I've been thinking a lot about big data lately. I know the definition is somewhat fuzzy, but in my world, it's pretty straight forward: any chunk of data (be it a large scientific data set, a directory of videos or songs, or several large compressed server backups), that needs to be handled or transferred (and in doing so causes pain), is considered "big."
Currently, I'm working with some collaborators on processing published proteomics data through an analytical pipeline. The raw data consists of about 100 files, each ranging from 2-5 GB. This is (get the calculator) about 300 GB of raw data. Once it gets processed, it'll expand, and compress, and be refined into a golden nugget of about 5 GB. The problem here is that, if you are like several people I know, you don't have a huge cluster of servers at your disposal to store and process these data. Not to mention, some of the software used in this pipeline only runs on Windows, so there's that restriction.
What we've done is break this data set into 3 chunks, of approximately 100 GB each. Then, using three workstations of about the same power (quad or 8-core, 16-32 GB RAM, lots of hard disk space), we set out to process. The first application will process data for about 3 days. Then the next, about 1-2 days. Finally, a third application will be required to do some very specific data processing to get us to the final condensed result set.
That doesn't seem to bad, does it? Well, let's explore some of the pitfalls we experienced along the way.
First, the original data set was actually more than twice as large as the subset we decided to process. We took a subset because it still offered scientific intrigue, but was more manageable. These data were downloaded from the public repository onto one workstation. We actually attempted to process much of this data on the one server on which the data resided, but this failed. So then we had to transfer it to various shares and external drives, then to redistribute to the final destinations for processing.
We kicked off these analyses on day 1. Day 2, one of the servers overheated and crashed. This particular machine had an 8-core AMD FX series processor and 32 GB RAM. The problem was, the first application pushed the CPU hard, and it got hot. I actually set up a household AC unit and two fans to help cool it down and circulate the air. This was unfortunate.

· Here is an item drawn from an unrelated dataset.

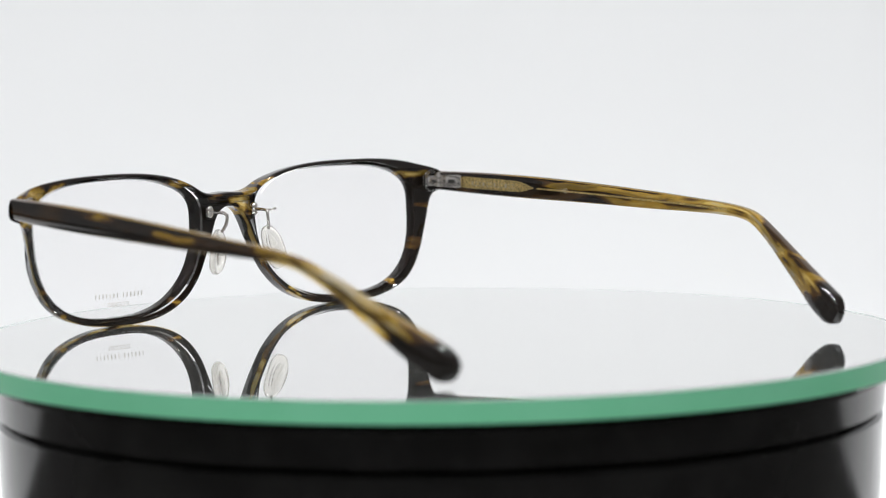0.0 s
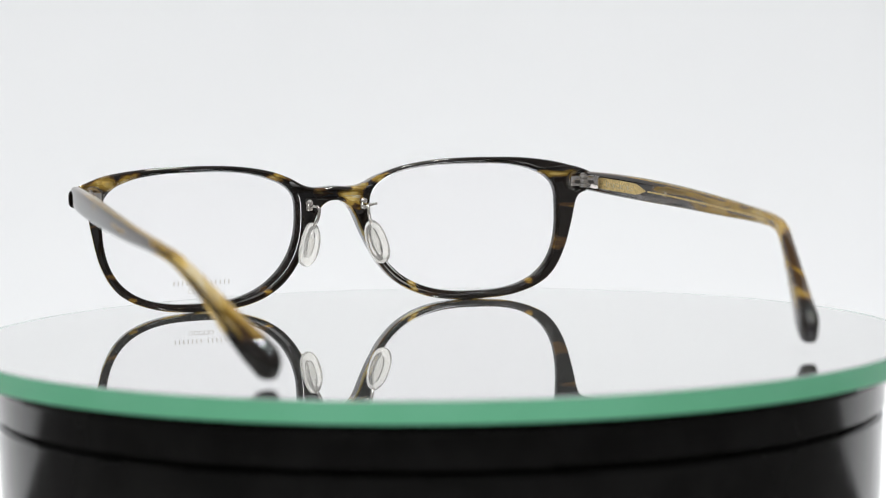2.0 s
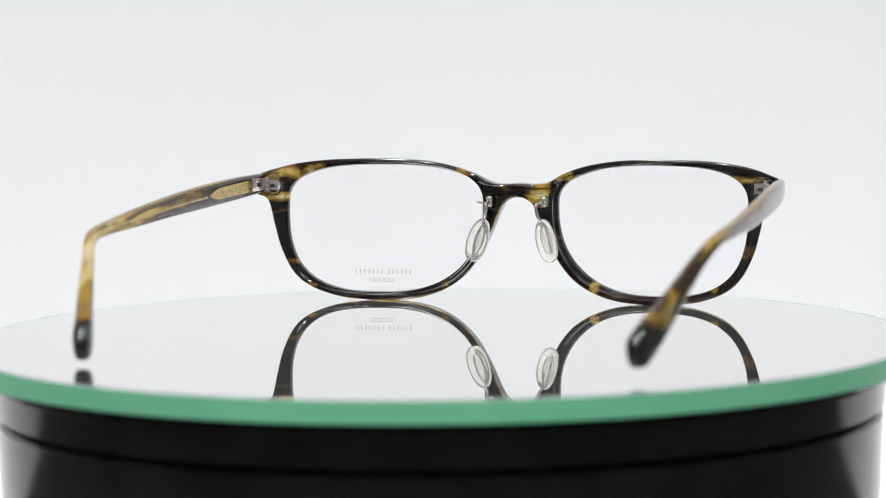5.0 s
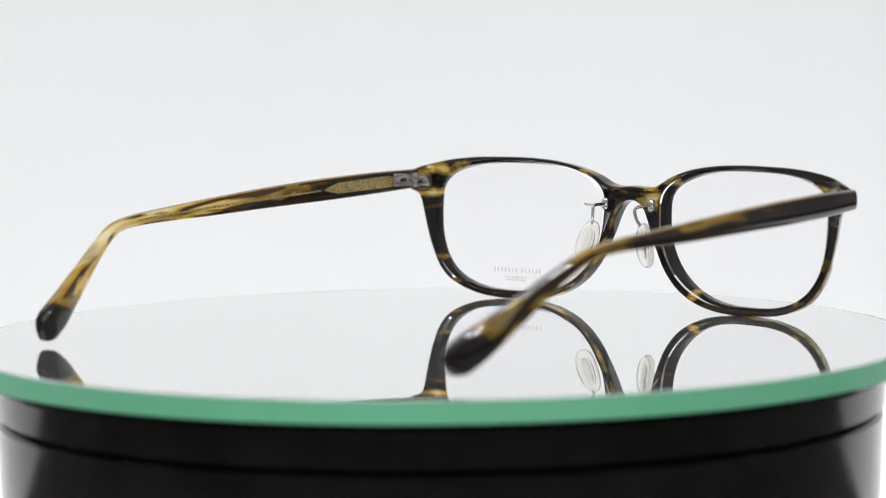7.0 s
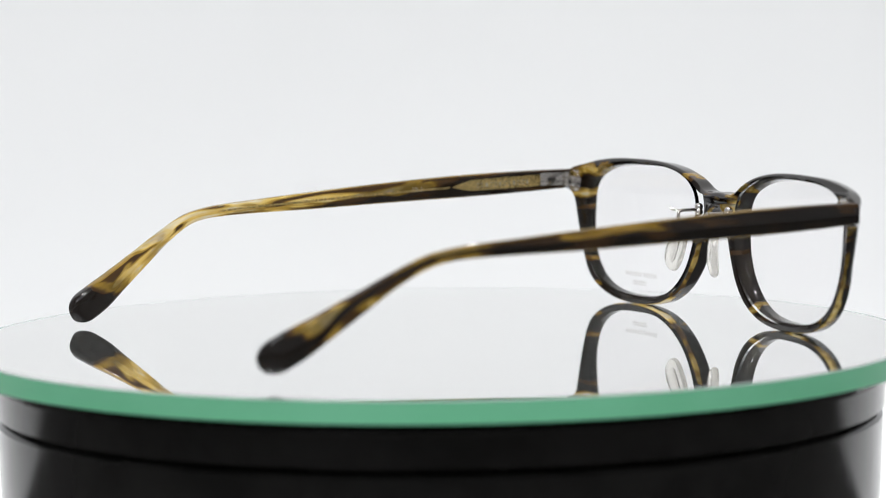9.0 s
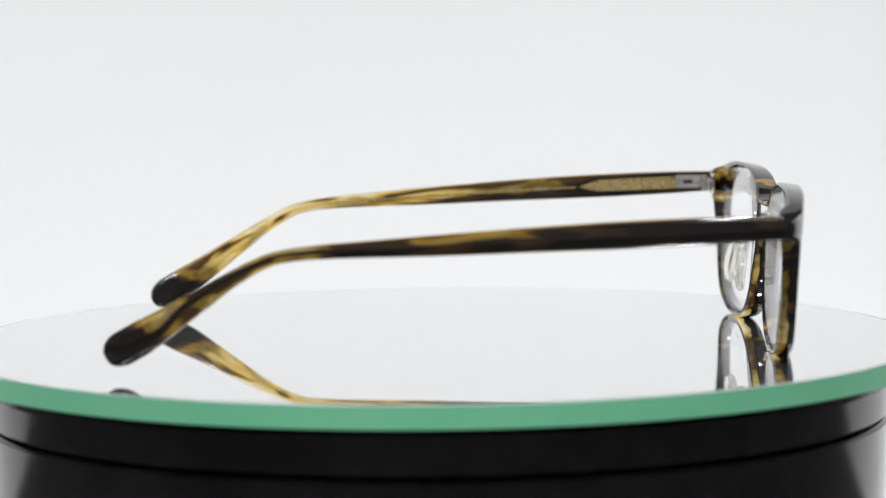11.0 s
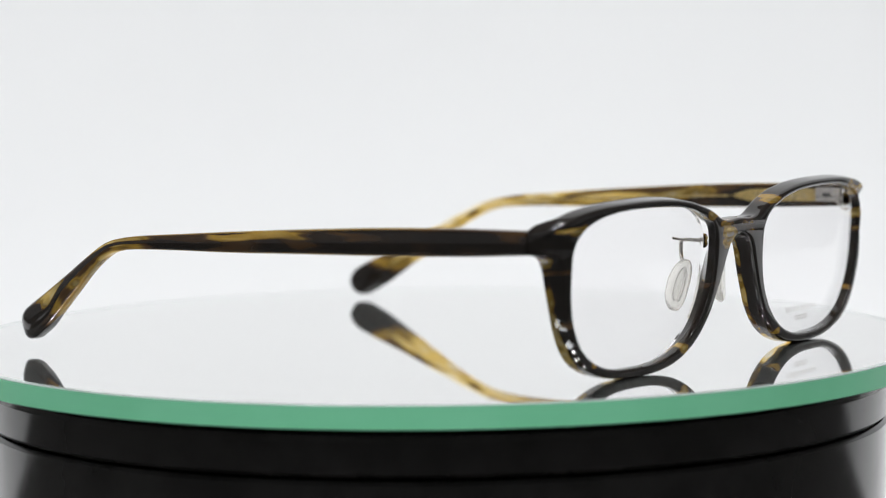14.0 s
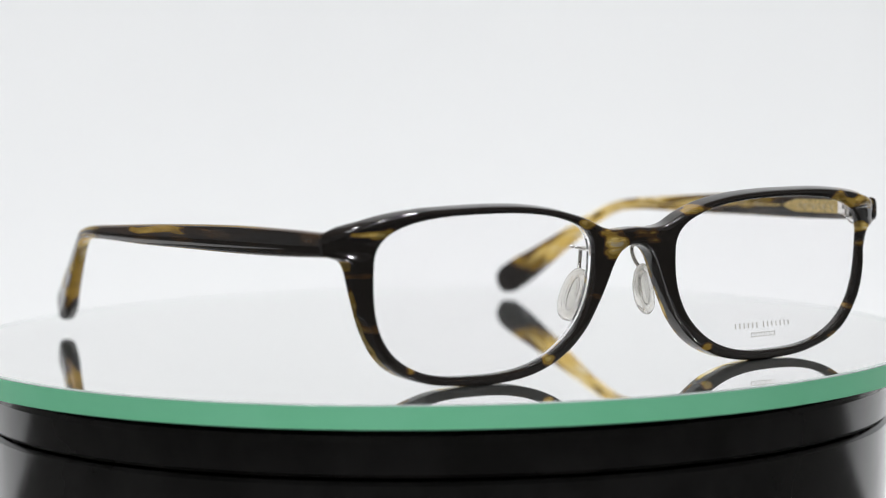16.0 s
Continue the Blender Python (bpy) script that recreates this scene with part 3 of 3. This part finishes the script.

While this data set might not be considered "big" to a server farm responsible for thousands of users' data, for me, this is plenty big. My definition of big tends to be more like "some chunk that is hard to manage with the tools at hand, and is difficult and slow to transfer with the bandwidth available." Let's face it -- it's not trivial to just get what you need, when you need it. I pay my ISB a fee to handle the nominal flow of data in and out of my network. If I need more, I'm stuck. Likewise, my main machine is great for my day-to-day, but suffers when it processes something of this magnitude.